**SOURCE MATERIAL**:
· · · · ·
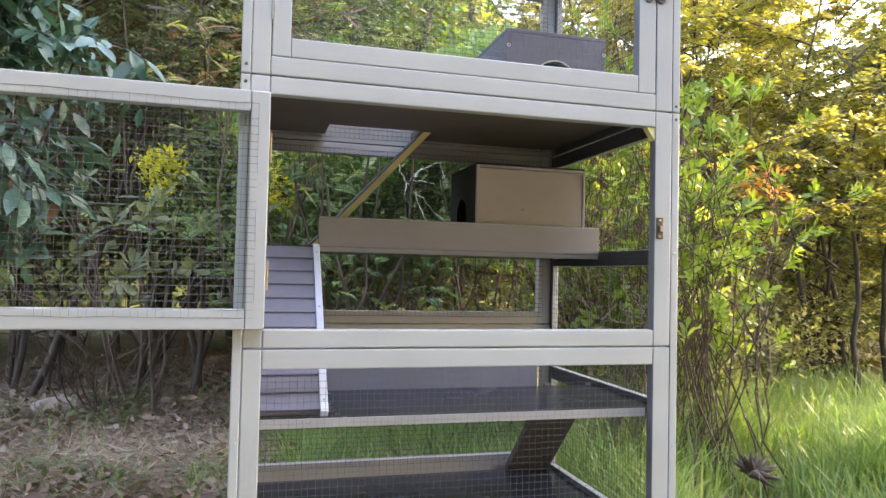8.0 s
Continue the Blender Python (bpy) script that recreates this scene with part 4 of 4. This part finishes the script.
# ---- grass and litter ----
def grass(name, label, area, n, h, seed):
    rng = np.random.default_rng(seed)
    x = rng.uniform(area[0], area[1], n)
    y = rng.uniform(area[2], area[3], n)
    clump = np.array([noise.noise(Vector((a * 1.6, b * 1.6, 9))) for a, b in zip(x, y)])
    keep = (clump > rng.uniform(-0.7, 0.3, n)) & ((x - 1.4) ** 2 + (y - 0.48) ** 2 > 0.05)
    x, y, clump = x[keep], y[keep], clump[keep]
    n = len(x)
    z = np.array([height(a, b) for a, b in zip(x, y)]) - 0.01
    L = rng.uniform(0.5, 1.2, n) * h * (1 + 0.5 * clump) * np.clip(0.5 + 0.55 * y, 0.38, 1.0)
    a = rng.uniform(0, 2 * np.pi, n)
    lean = rng.uniform(0.15, 0.9, n)
    w = rng.uniform(0.0016, 0.0034, n)
    levels = np.array([0, 0.35, 0.7, 1.0])
    P = np.zeros((n, 7, 3))
    for i, f in enumerate(levels):
        cx = x + np.cos(a) * lean * L * f ** 1.8
        cy = y + np.sin(a) * lean * L * f ** 1.8
        cz = z + L * f * (1 - 0.35 * lean * f)
        if i < 3:
            ww = w * (1 - 0.45 * f)
            P[:, 2 * i] = np.stack([cx - np.sin(a) * ww, cy + np.cos(a) * ww, cz], -1)
            P[:, 2 * i + 1] = np.stack([cx + np.sin(a) * ww, cy - np.cos(a) * ww, cz], -1)
        else:
            P[:, 6] = np.stack([cx, cy, cz], -1)
    tri = np.array([(0, 1, 3), (0, 3, 2), (2, 3, 5), (2, 5, 4), (4, 5, 6)])
    Fi = (tri[None] + (np.arange(n) * 7)[:, None, None]).reshape(-1, 3)
    me = bpy.data.meshes.new(name)
    me.vertices.add(n * 7)
    me.vertices.foreach_set("co", P.astype(np.float32).ravel())
    m = len(Fi)
    me.loops.add(m * 3)
    me.loops.foreach_set("vertex_index", Fi.astype(np.int32).ravel())
    me.polygons.add(m)
    me.polygons.foreach_set("loop_start", np.arange(0, m * 3, 3, dtype=np.int32))
    me.update(calc_edges=True)
    me.materials.append(GRASS)
    tagged(new(name, me), label, "grass", kind="stuff")


grass("tall_grass", "tall green garden grass", (0.1, 4.5, 0.66, 2.2), 40000, 0.2, 3)
grass("tall_grass", "tall green garden grass beside the hutch", (0.92, 4.0, -0.6, 0.9), 30000, 0.22, 4)
grass("long_grass", "long arching pale grass blades", (0.95, 3.4, -0.4, 1.9), 3600, 0.38, 6)
grass("long_grass", "long pale grass among the brown stems", (0.92, 1.9, 0.85, 1.7), 2600, 0.44, 7)
grass("sparse_grass", "low dark grass along the side of the hutch", (-0.22, 0.12, 0.9, 1.9), 1100, 0.1, 8)
grass("sparse_grass", "sparse grass among the leaf litter", (-3.0, 0.3, 0.7, 3.0), 1500, 0.12, 5)


def litter():
    rng = np.random.default_rng(8)
    n = 56000
    x, y = rng.uniform(-2.5, 0.6, n), 0.3 + 3.1 * rng.random(n) ** 1.2
    far = rng.random(n) < 0.28
    x, y = np.where(far, rng.uniform(-1.5, 2.0, n), x), np.where(far, rng.uniform(1.7, 4.6, n), y)
    z = np.array([height(a, b) for a, b in zip(x, y)]) + rng.uniform(0.0, 0.05, n)
    ahead = np.stack([rng.normal(0, 1, n), rng.normal(0, 0.8, n), rng.normal(0, 0.28, n)], -1)
    normal = np.stack([rng.normal(0, 0.6, n), rng.normal(0, 0.6, n), np.ones(n)], -1)
    straw = rng.random(n) < 0.42
    ln = np.where(straw, rng.uniform(0.04, 0.15, n), rng.uniform(0.014, 0.045, n))
    wd = np.where(straw, rng.uniform(0.0018, 0.0045, n), ln * rng.uniform(0.3, 0.7, n))
    tagged(leaves_mesh("leaf_litter", None, np.stack([x, y, z], -1), ahead, normal, ln, wd, STRAW), "dry fallen leaves and straw", "leaf litter", kind="stuff")


litter()


def dry_leaves():
    """Larger curled brown leaves that lie on top of the litter."""
    rng = np.random.default_rng(38)
    n = 1200
    x, y = rng.uniform(-1.7, 0.35, n), 0.55 + 2.4 * rng.random(n) ** 1.3
    z = np.array([height(a, b) for a, b in zip(x, y)]) + rng.uniform(0.035, 0.075, n)
    ahead = np.stack([rng.normal(0, 1, n), rng.normal(0, 1, n), rng.normal(0, 0.45, n)], -1)
    nor = np.stack([rng.normal(0, 0.7, n), rng.normal(0, 0.7, n), np.ones(n)], -1)
    ln = rng.uniform(0.03, 0.065, n)
    tagged(leaves_mesh("dry_leaves", None, np.stack([x, y, z], -1), ahead, nor, ln, ln * rng.uniform(0.35, 0.6, n), DRY_LEAF, "oval"), "curled brown dry leaves on the litter", "leaf litter", kind="stuff")


dry_leaves()


def straw_heap():
    """A low heap of tangled dry straw beside the hutch."""
    rng = np.random.default_rng(28)
    n = 9000
    x, y = rng.normal(-0.45, 0.36, n), rng.normal(1.3, 0.24, n)
    z = np.array([height(a, b) for a, b in zip(x, y)]) + 0.02 + rng.random(n) * 0.06 * np.exp(-((x + 0.45) / 0.4) ** 2 - ((y - 1.3) / 0.3) ** 2)
    ahead = np.stack([rng.normal(0, 1, n), rng.normal(0, 0.7, n), rng.normal(0, 0.3, n)], -1)
    ln = rng.uniform(0.03, 0.13, n)
    heap = leaves_mesh("dry_straw", None, np.stack([x, y, z], -1), ahead, rng.normal(0, 1, (n, 3)), ln, rng.uniform(0.0018, 0.004, n), STRAW_PALE)
    tagged(heap, "low heap of tangled pale dry straw", "straw", kind="stuff")


straw_heap()


def weeds():
    """Low green weeds among the litter."""
    rng = np.random.default_rng(18)
    c = np.stack([rng.uniform(-1.6, 0.0, 22), np.where(rng.random(22) < 0.7, rng.uniform(1.9, 2.6, 22), rng.uniform(0.9, 1.3, 22)), np.zeros(22)], -1)
    c = np.concatenate([c, np.stack([rng.normal(-0.55, 0.1, 8), rng.normal(1.2, 0.07, 8), np.zeros(8)], -1)])
    k = 46
    n = len(c) * k
    off = rng.normal(0, 1, (n, 3)) * np.array([0.07, 0.07, 0.02])
    pos = np.repeat(c, k, axis=0) + off
    pos[:, 2] = np.array([height(a, b) for a, b in zip(pos[:, 0], pos[:, 1])]) + 0.03 + np.abs(off[:, 2])
    ahead = off + rng.normal(0, 0.04, (n, 3))
    nor = rng.normal(0, 0.35, (n, 3)) + np.array([0, -0.2, 1.0])
    ln = rng.uniform(0.02, 0.05, n)
    tagged(leaves_mesh("weeds", None, pos, ahead, nor, ln, ln * 0.5, SAGE_LEAF, "oval"), "low dark green weeds among the leaf litter", "weeds", kind="stuff")


weeds()


# ---- small things ----
def fallen_twigs():
    """Bleached twigs that lie in the litter."""
    rnd = random.Random(61)
    for x, y, L, a in ((-0.92, 1.25, 0.3, 12), (-0.78, 1.3, 0.16, 140), (-0.55, 1.15, 0.22, 30), (-0.3, 1.0, 0.26, 20), (-0.75, 0.8, 0.2, 160), (-1.2, 1.6, 0.25, 75), (-0.42, 0.7, 0.18, 100)):
        d = Vector((math.cos(radians(a)), math.sin(radians(a)), 0))
        c = Vector((x, y, height(x, y) + 0.045))
        V, F = [], []
        pts = crooked(rnd, c - d * L / 2, c + d * L / 2, 6, 0.25)
        tube(V, F, pts, [0.0034 - 0.0003 * i for i in range(7)], 5)
        tube(V, F, crooked(rnd, pts[3], pts[3] + Vector((rnd.gauss(0, 0.05), rnd.gauss(0, 0.05), 0.02)), 3, 0.2), [0.0022, 0.0018, 0.0014, 0.001], 4)
        tagged(mesh_from("fallen_twig", V, F, DRY_TWIG, smooth=True), "bleached dry twig lying in leaf litter", "twig", "fallen twigs")


fallen_twigs()


def dead_twig():
    """A bleached forked twig caught in the hedge."""
    rnd = random.Random(6)
    y = 1.84
    V, F = [], []
    lines = (((0.621, 1.266), (0.568, 1.252), (0.6, 1.171), (0.632, 1.107), (0.67, 1.065), (0.725, 1.015), (0.781, 0.962), (0.829, 0.922), (0.92, 0.869)),
             ((0.632, 1.107), (0.656, 1.114), (0.69, 1.164), (0.732, 1.178), (0.795, 1.206), (0.829, 1.235), (0.878, 1.285)),
             ((0.656, 1.114), (0.704, 1.11), (0.767, 1.103)),
             ((0.632, 1.104), (0.628, 1.043)),
             ((0.672, 1.062), (0.702, 0.972), (0.76, 0.908)),
             ((0.795, 1.206), (0.816, 1.118), (0.864, 1.057)))
    for k, line in enumerate(lines):
        pts = []
        for a, b in zip(line, line[1:]):
            for f in (0, 0.34, 0.67):
                pts.append(Vector((a[0] + (b[0] - a[0]) * f + rnd.gauss(0, 0.003), y + rnd.gauss(0, 0.01), a[1] + (b[1] - a[1]) * f + rnd.gauss(0, 0.003))))
        pts.append(Vector((line[-1][0], y, line[-1][1])))
        r = 0.0046 if k < 2 else 0.003
        tube(V, F, pts, [r * (1 - 0.6 * i / len(pts)) for i in range(len(pts))], 5)
    tagged(mesh_from("dead_twig", V, F, PALE_TWIG, smooth=True), "bleached bare forked twig caught in the hedge", "twig")


dead_twig()


def seed_head():
    """A dark dried seed head on a bent stalk in the grass."""
    rnd = random.Random(4)
    root = thing("seed_head", "dark dried seed head on a bent stalk", "seed head", (1.5, 0.62, -0.02))
    bm = bmesh.new()
    bmesh.ops.create_cone(bm, cap_ends=True, segments=6, radius1=0.011, radius2=0.0015, depth=0.05, matrix=Matrix.Translation((0, 0, 0.022)))
    for v in bm.verts:
        v.co.x += 0.3 * v.co.z ** 2 / 0.05
    bract = finish("bract", bm, POD, root, "", True)
    for k in range(15):
        a = k * 2.4
        d = Vector((math.cos(a), math.sin(a), rnd.uniform(-0.5, 1.3))).normalized()
        ob = bract if k == 0 else new("bract", bract.data)
        ob.parent = root
        ob.matrix_basis = Matrix.Translation(Vector((0, 0, 0.115)) + d * 0.008) @ Vector((0, 0, 1)).rotation_difference(d).to_matrix().to_4x4() @ Matrix.Scale(rnd.uniform(1.1, 1.7), 4)
    V, F = [], []
    pts = crooked(rnd, (0.07, -0.02, -0.02), (0, 0, 0.12), 5, 0.2)
    tube(V, F, pts, [0.004] * 6, 5)
    mesh_from("stalk", V, F, TWIG, root, smooth=True)


POD = bark("dried_pod", (0.04, 0.025, 0.018), (0.11, 0.075, 0.055))
seed_head()


def stone():
    bm = bmesh.new()
    bmesh.ops.create_icosphere(bm, subdivisions=3, radius=1)
    for v in bm.verts:
        d = 1 + 0.22 * noise.noise(v.co * 1.3) + 0.06 * noise.noise(v.co * 4)
        v.co = Vector((v.co.x * 0.12 * d, v.co.y * 0.1 * d, v.co.z * 0.06 * d))
    ob = finish("stone", bm, STONE, None, "", True)
    ob.location = (-0.86, 2.3, 0.03)
    tagged(ob, "rounded pinkish garden stone in the leaf litter", "stone")


STONE = bark("pinkish_stone", (0.22, 0.16, 0.135), (0.34, 0.26, 0.22))
stone()


def straw_bits():
    """A few loose straws on the floor boards."""
    rnd = random.Random(14)
    for x, y, z, L, a in ((0.40, 0.44, FZ, 0.035, 60), (0.47, 0.46, FZ, 0.022, 10), (0.32, 0.27, FZ, 0.008, 30), (0.60, 0.16, FZ, 0.007, 80), (0.36, 0.47, FZ, 0.03, 25)):
        bm = bmesh.new()
        box_into(bm, -L / 2, L / 2, -0.0005, 0.0005, 0, 0.0008, 0.0002, pose(x, y, z + 0.0006, 0, 0, a))
        tagged(part("straw", bm, RAW_EDGE), "pale dry straw on the floor board", "straw", "loose straws")


straw_bits()


def yellow_sprig():
    shrub("autumn_sapling", "slender sapling with orange autumn leaves", "tree", (2.2, 1.42), (0.1, 0.08, 1.28), 3, 9, 16, (0.036, 0.018), ORANGE_LEAF, seed=35, base_z=0.78, clump_r=0.06)
    shrub("sunlit_sapling", "slender sapling with yellow leaves coloured as if sunlit", "tree", (-0.43, 2.02), (0.085, 0.06, 1.27), 2, 14, 26, (0.036, 0.018), SPRIG_LEAF, seed=33, base_z=0.76, clump_r=0.055, group="yellow saplings")
    shrub("sunlit_sapling", "slender sapling with yellow leaves coloured as if sunlit", "tree", (0.06, 2.0), (0.07, 0.06, 1.16), 2, 12, 26, (0.036, 0.018), SPRIG_LEAF, seed=34, base_z=0.8, clump_r=0.05, group="yellow saplings")


yellow_sprig()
· · · · ·
**WRITTEN PROBLEM**:
Scan the material above. Return every line containing the string "part".

**TASK RESPONSE**:
Continue the Blender Python (bpy) script that recreates this scene with part 4 of 4. This part finishes the script.
        tagged(part("straw", bm, RAW_EDGE), "pale dry straw on the floor board", "straw", "loose straws")